Academic background
- Alma mater: University of Adelaide
- Thesis: Economic growth, trade policy and the environment in Indonesia (1998);

Academic work
- Institutions: University of Waikato

= Anna Strutt =

New Zealand economics academic

Anna Strutt is a New Zealand academic, and is a full professor of economics at the University of Waikato, specialising in international policy analysis.

==Academic career==

Strutt completed a PhD titled Economic growth, trade policy and the environment in Indonesia at the University of Adelaide in 1998. Strutt then joined the faculty of the University of Waikato in 1996, rising to full professor in 2019. Strutt was the Chairperson of the Economics Department in 2016–17, and since 2019 has been the Academic Director Asia Programmes and Agreements at the Waikato Management School.

Strutt's research centres on the analysis of international policy. She conducts quantitative analysis using general equilibrium models. Strutt teaches on international economics, economic policy analysis, and global trade modelling.
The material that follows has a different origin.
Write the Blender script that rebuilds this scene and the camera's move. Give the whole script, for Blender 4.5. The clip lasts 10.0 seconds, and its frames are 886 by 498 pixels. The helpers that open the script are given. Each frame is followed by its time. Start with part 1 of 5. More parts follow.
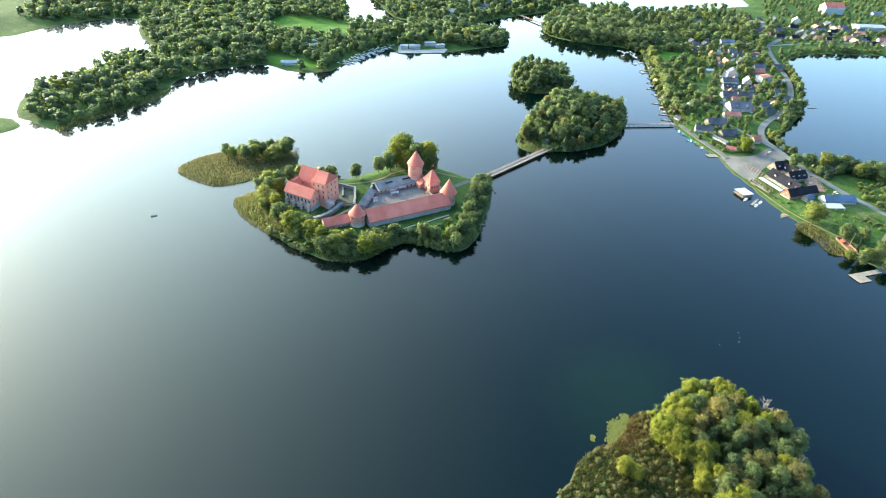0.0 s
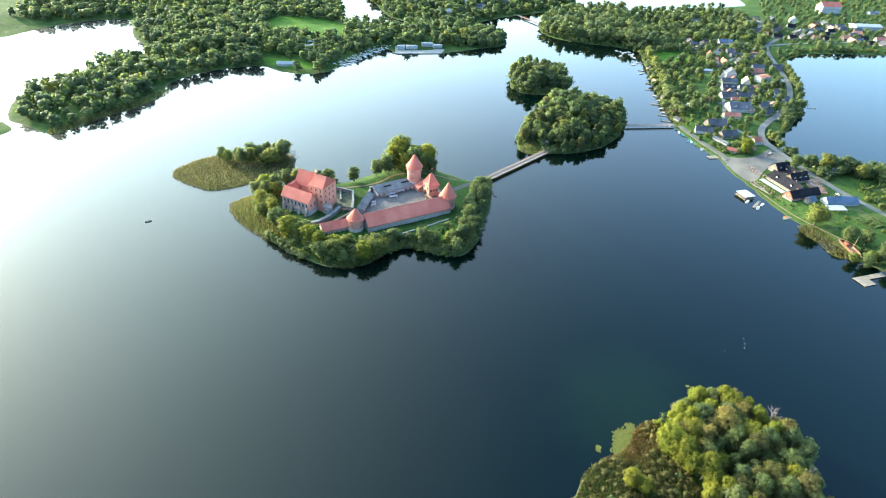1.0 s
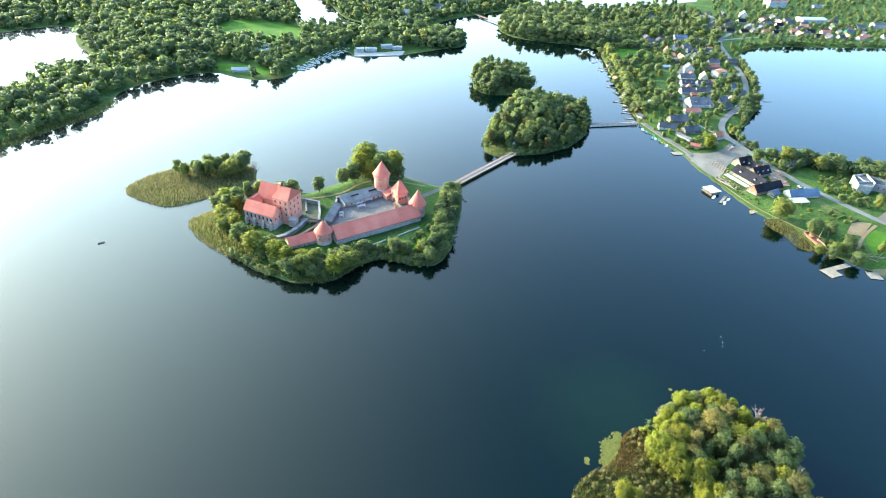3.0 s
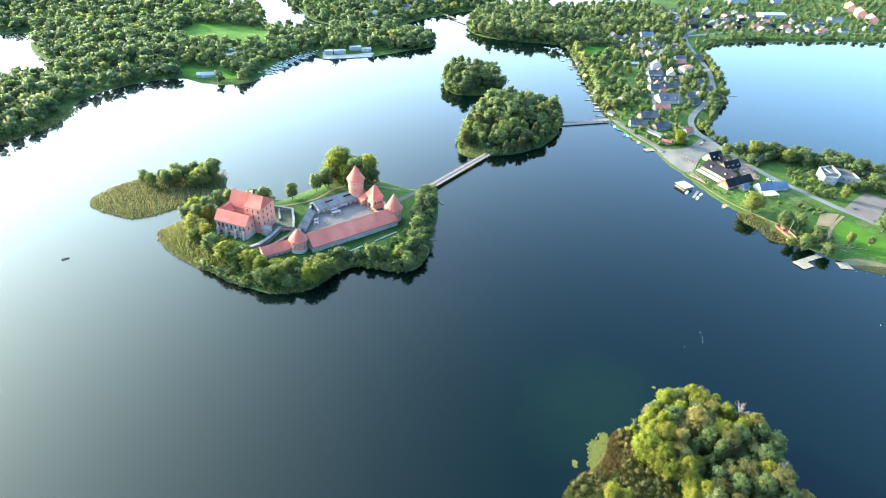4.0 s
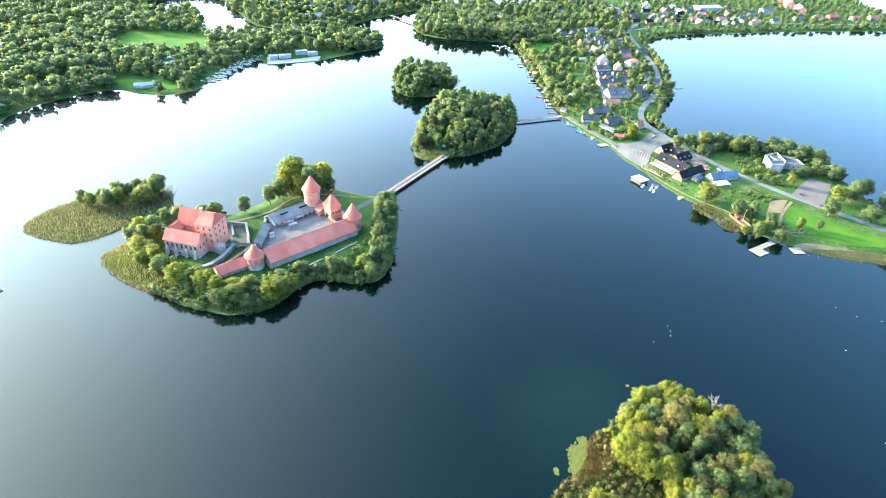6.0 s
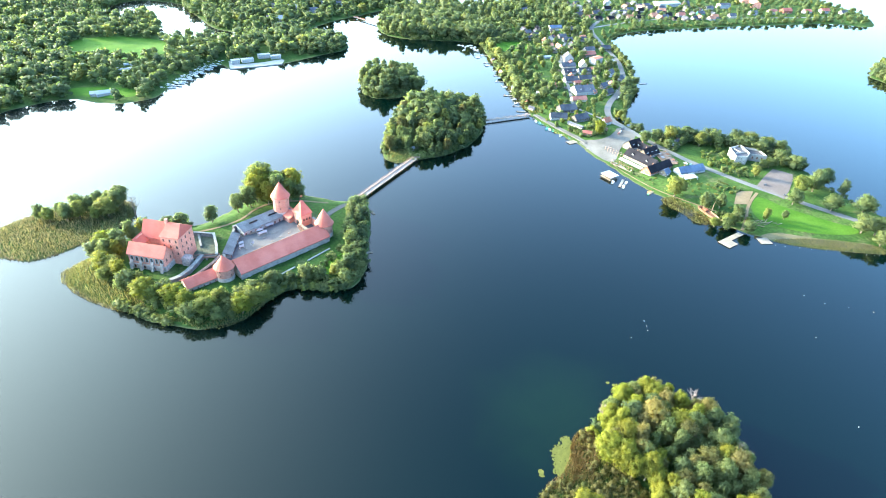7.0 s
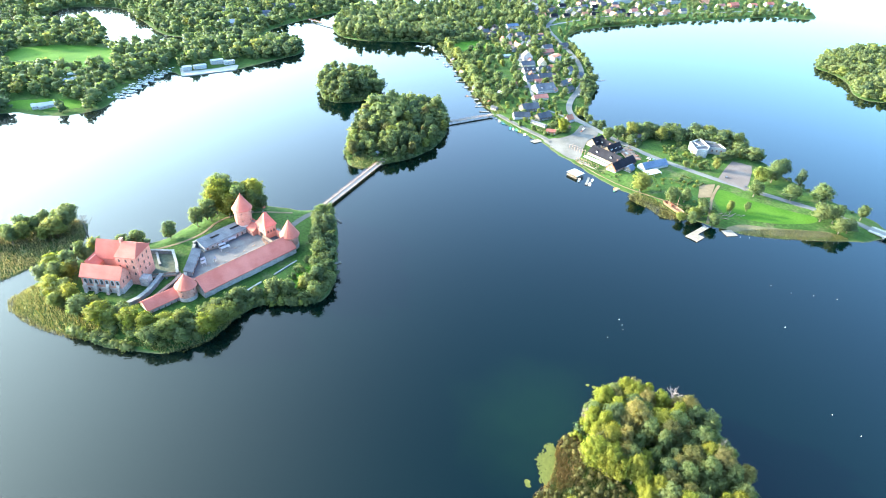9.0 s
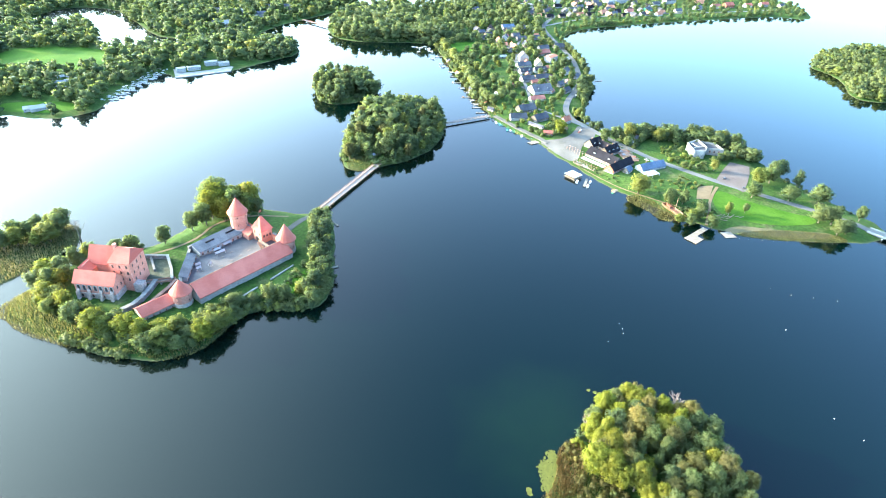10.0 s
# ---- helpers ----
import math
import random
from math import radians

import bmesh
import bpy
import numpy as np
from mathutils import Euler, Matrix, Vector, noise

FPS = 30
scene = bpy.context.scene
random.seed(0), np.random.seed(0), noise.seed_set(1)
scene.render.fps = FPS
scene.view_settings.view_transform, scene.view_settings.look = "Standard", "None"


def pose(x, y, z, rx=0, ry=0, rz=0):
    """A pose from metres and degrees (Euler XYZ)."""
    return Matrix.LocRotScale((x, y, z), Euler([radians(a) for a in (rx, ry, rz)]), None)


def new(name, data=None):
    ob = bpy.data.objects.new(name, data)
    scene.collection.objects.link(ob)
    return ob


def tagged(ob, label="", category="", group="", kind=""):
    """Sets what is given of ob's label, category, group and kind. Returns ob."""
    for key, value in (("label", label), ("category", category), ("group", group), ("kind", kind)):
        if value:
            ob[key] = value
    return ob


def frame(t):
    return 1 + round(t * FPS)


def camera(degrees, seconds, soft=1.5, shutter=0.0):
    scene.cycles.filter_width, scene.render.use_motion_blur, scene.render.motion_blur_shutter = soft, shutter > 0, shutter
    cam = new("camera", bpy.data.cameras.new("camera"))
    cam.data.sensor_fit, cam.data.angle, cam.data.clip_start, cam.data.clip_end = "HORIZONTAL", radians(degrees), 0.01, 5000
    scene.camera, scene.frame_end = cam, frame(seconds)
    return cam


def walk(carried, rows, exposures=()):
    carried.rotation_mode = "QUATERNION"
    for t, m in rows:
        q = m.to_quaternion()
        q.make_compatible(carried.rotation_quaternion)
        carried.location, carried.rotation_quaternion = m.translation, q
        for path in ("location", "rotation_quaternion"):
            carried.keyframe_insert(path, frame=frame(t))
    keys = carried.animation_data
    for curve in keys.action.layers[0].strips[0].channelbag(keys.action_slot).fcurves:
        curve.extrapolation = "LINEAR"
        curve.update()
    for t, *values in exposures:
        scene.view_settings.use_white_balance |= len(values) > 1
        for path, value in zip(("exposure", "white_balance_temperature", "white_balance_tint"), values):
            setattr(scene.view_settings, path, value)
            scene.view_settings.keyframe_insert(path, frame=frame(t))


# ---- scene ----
cam = camera(75.17, 10.0, soft=1.0)
# seconds, eye x y z, turn, tilt up, lean
PATH = [
    (0.0, 0.00, 0.00, 249.15, 0.000, 55.558, 4.270),
    (0.5, -1.58, 3.89, 248.90, -0.156, 55.533, 4.269),
    (1.0, -3.18, 7.68, 248.59, -0.471, 55.532, 4.292),
    (1.5, -4.73, 11.30, 248.46, -1.239, 55.546, 4.278),
    (2.0, -6.23, 14.84, 248.26, -2.281, 55.584, 4.282),
    (2.5, -7.70, 18.26, 248.20, -3.383, 55.626, 4.290),
    (4.0, -11.73, 27.68, 247.83, -7.816, 55.835, 4.177),
    (4.5, -12.97, 30.78, 247.72, -9.322, 55.896, 4.105),
    (5.0, -14.06, 33.88, 247.50, -10.530, 55.948, 4.076),
    (5.5, -14.95, 36.77, 247.22, -11.653, 55.989, 4.027),
    (7.0, -16.70, 44.84, 246.24, -16.488, 56.227, 3.698),
    (7.5, -17.41, 47.61, 246.06, -18.103, 56.279, 3.610),
    (8.0, -18.07, 50.34, 245.92, -19.428, 56.352, 3.553),
    (8.5, -18.38, 53.07, 245.70, -20.238, 56.385, 3.552),
    (9.0, -18.58, 55.47, 245.56, -20.741, 56.397, 3.549),
    (9.5, -18.65, 58.02, 245.53, -21.018, 56.416, 3.556),
    (10.0, -18.81, 60.54, 245.54, -21.266, 56.416, 3.570),
]
walk(cam, [(t, pose(x, y, z, 0, 0, turn) @ pose(0, 0, 0, tilt) @ pose(0, 0, 0, 0, 0, lean)) for t, x, y, z, turn, tilt, lean in PATH],
     exposures=[(0.0, 3.8, 6450, 4), (3.0, 4.05, 6250, 4), (8.0, 4.57, 6200, 6), (10.0, 4.57, 6200, 6)])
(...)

Strutt has advised or consulted to a variety of national and international organizations, including the Mekong Institute, Asian Development Bank, the United Nations' Food and Agriculture Organization, the World Bank, and the Australian Productivity Commission. She has been a Visiting Fellow at the University of Adelaide, and is a Research Fellow at Purdue University, and teaches into their annual short course, covering global trade analysis and preferential trade agreements. Strutt has been on the Pacific Trade and Development International Steering Committee since 2019, and is an advisor to the Asia-Pacific Research and Training Network on Trade since 2020. She is an associate editor of the Journal of Global Economic Analysis.